A fundamental weakness of the academic paper as media is that the textual medium is unable to communicate variations in dimensionality. A hypothesis is a sentence regardless of the dimensionality of the space in the theoretical world to which it refers.
Returning to the practice of in-line citations to illustrate the problem. The theory section contains claims followed by parenthetical citations. These claims and citations play a fundamentally binary function: paper shows X (XXXX), paper shows Y (YYYY). Within this space, the *amount of knowledge* contained within each of the papers thereby cited (or rather, perhaps, the amount of knowledge contained in the CSVs used to create those papers) is rendered artificially equivalent, 1 unit of knowledge a piece.

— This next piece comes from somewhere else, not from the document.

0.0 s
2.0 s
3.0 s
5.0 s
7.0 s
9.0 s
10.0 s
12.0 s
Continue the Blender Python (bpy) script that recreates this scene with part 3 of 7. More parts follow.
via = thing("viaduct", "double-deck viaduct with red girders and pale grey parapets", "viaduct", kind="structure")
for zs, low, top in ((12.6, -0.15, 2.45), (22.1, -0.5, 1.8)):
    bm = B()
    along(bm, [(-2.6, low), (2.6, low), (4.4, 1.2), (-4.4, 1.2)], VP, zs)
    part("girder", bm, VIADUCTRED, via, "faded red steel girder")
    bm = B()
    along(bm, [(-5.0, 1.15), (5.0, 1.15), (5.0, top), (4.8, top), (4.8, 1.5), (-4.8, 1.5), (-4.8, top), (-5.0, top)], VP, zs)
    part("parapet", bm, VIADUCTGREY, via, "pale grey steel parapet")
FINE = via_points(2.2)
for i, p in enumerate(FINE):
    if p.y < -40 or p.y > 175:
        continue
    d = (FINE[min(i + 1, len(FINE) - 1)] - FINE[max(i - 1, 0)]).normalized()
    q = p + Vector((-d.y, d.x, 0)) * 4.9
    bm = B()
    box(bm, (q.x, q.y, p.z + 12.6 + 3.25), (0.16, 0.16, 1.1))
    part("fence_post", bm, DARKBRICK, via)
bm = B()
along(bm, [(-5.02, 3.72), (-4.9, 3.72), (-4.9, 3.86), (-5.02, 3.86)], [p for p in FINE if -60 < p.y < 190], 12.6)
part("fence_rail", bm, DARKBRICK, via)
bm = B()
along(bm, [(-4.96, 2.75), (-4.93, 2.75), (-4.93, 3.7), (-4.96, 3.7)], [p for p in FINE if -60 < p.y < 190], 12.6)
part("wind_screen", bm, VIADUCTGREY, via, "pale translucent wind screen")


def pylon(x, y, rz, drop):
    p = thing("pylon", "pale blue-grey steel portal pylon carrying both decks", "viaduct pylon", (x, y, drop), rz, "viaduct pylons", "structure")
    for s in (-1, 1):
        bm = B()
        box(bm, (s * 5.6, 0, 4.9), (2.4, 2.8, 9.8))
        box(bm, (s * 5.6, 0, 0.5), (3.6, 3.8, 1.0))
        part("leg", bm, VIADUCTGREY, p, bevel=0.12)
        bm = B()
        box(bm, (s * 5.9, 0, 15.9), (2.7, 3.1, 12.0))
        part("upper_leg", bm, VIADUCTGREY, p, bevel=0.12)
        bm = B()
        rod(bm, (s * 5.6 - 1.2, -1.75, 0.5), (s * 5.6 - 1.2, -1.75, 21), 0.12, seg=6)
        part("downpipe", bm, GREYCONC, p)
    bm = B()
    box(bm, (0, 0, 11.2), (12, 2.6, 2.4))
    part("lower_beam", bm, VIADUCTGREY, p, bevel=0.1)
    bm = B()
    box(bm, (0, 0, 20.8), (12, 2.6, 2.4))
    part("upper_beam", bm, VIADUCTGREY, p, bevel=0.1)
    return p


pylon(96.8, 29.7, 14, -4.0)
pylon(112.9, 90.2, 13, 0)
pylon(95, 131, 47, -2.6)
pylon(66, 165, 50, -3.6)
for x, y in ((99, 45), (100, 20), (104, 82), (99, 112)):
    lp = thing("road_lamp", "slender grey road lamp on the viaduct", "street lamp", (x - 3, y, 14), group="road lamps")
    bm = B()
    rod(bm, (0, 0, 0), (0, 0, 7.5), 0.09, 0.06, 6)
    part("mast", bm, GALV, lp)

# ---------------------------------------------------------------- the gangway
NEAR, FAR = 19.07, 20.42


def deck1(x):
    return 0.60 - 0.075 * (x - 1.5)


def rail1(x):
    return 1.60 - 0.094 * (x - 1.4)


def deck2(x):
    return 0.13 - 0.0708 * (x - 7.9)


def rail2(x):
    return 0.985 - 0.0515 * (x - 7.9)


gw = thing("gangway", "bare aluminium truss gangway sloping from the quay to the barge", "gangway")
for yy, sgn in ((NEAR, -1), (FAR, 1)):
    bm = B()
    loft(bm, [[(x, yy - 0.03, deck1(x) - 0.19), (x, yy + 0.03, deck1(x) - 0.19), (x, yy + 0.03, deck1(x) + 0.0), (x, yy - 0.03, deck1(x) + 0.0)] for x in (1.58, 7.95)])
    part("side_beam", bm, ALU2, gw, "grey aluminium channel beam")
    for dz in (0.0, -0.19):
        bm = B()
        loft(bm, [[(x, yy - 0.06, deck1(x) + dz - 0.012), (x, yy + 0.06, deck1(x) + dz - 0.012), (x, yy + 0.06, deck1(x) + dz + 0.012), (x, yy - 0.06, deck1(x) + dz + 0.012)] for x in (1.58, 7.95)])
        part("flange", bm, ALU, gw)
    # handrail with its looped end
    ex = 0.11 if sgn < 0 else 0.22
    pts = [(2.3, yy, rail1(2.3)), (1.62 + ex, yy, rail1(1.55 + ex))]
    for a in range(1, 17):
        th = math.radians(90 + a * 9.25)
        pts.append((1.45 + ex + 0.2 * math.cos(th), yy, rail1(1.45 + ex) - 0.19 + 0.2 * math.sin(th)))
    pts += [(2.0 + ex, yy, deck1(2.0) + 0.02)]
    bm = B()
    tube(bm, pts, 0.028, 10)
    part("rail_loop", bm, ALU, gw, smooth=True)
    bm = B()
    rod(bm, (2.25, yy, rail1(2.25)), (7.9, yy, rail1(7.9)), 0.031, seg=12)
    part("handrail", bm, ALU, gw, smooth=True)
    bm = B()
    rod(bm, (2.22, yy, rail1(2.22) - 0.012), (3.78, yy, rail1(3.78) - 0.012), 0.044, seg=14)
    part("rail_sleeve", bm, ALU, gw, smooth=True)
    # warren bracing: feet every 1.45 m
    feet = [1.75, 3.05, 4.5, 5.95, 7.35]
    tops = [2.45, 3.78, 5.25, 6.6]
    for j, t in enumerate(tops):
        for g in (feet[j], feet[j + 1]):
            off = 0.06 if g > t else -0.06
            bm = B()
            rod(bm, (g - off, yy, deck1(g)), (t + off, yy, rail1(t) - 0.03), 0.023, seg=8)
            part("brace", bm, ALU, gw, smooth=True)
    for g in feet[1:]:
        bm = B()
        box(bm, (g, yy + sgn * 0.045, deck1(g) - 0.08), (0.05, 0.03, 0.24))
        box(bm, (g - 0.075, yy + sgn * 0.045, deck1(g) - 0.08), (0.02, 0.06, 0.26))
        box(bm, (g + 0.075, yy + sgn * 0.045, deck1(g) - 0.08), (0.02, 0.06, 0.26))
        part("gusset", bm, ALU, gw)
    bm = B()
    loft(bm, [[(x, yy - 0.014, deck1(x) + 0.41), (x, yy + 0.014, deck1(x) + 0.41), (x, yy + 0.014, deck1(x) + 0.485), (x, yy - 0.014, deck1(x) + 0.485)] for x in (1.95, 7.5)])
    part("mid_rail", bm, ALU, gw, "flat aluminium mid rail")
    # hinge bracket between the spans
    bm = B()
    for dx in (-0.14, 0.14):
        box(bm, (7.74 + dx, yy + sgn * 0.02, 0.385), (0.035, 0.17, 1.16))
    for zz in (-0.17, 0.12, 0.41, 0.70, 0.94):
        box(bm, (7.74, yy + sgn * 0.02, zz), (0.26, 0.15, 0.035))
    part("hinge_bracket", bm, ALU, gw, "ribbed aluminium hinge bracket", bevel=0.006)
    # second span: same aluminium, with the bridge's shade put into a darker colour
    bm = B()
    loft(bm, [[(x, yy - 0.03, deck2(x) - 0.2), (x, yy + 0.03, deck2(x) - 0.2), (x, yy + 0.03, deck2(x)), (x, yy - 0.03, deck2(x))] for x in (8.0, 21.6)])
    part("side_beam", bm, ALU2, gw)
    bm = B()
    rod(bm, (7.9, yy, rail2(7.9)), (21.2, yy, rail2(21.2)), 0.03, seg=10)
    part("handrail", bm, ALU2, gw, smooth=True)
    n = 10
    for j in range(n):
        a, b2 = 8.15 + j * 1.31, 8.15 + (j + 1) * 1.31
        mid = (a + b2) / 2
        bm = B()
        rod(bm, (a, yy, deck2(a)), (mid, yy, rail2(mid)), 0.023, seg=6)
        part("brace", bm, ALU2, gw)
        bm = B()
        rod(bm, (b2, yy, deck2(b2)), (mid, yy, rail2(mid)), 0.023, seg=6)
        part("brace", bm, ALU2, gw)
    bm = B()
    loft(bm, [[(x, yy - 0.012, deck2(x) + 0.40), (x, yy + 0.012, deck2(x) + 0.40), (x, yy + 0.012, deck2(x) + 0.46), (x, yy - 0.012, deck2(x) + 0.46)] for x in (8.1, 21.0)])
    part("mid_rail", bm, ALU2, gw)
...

In-line citations, at present, are a serious but potentially fixable problem. And I am not drawing a strong distinction between linear text and printed graphs here. A picture speaks a thousand words, sure, and a well-designed graph kicks up the informational value maybe one more order of magnitude. Including graphs definitely increases the density of information in an academic paper.
The fundamental constraint is the rate at which the human brain can take in and process information. Try to conceive of the amount of information encoded in the 681 political ads tested in Hewitt et al—how many attributes of each video are there? How do each of the half million subjects understand these videos?
These are all “bundled treatments,” in the language of the potential outcomes framework. Research on “latent treatments” from high-dimensional stimuli suggests that it is difficult for academics to identify what exactly is being manipulated in, say, an group of real-world political ads.
The standard scientific method involves human “translators” at every stage in the process. Take the ads, code them on theoretically relevant dimensions, write a paper that summarizes the ads and findings within this low-dimensional “theory space”, humans read the paper, cogitate, test new ads / develop new theories.
Each of these acts of translation is prone to error, is an expensive use of highly educated human labor, and is limited by human cognitive and perceptive constraints.
Here, then, is the reason I find the adaptive experimental approach so interesting from the perspective of Metascience: the machine learning algorithm is able to extract high-dimensional knowledge directly from the stimulus/subject interaction and then design and execute “the next experiment” (that is, a refined distribution of the original stimuli) without requiring a detour through human-readable theory.
To conclude, let me try a few formulations of a key question:
How much of the variance in the high-dimensional world of real human behavior is it possible to explain in a sentence?
What is the highest-dimensional treatment for which there is minimal treatment effect heterogeneity?
Given the answer to these questions, then, how should we organize social science?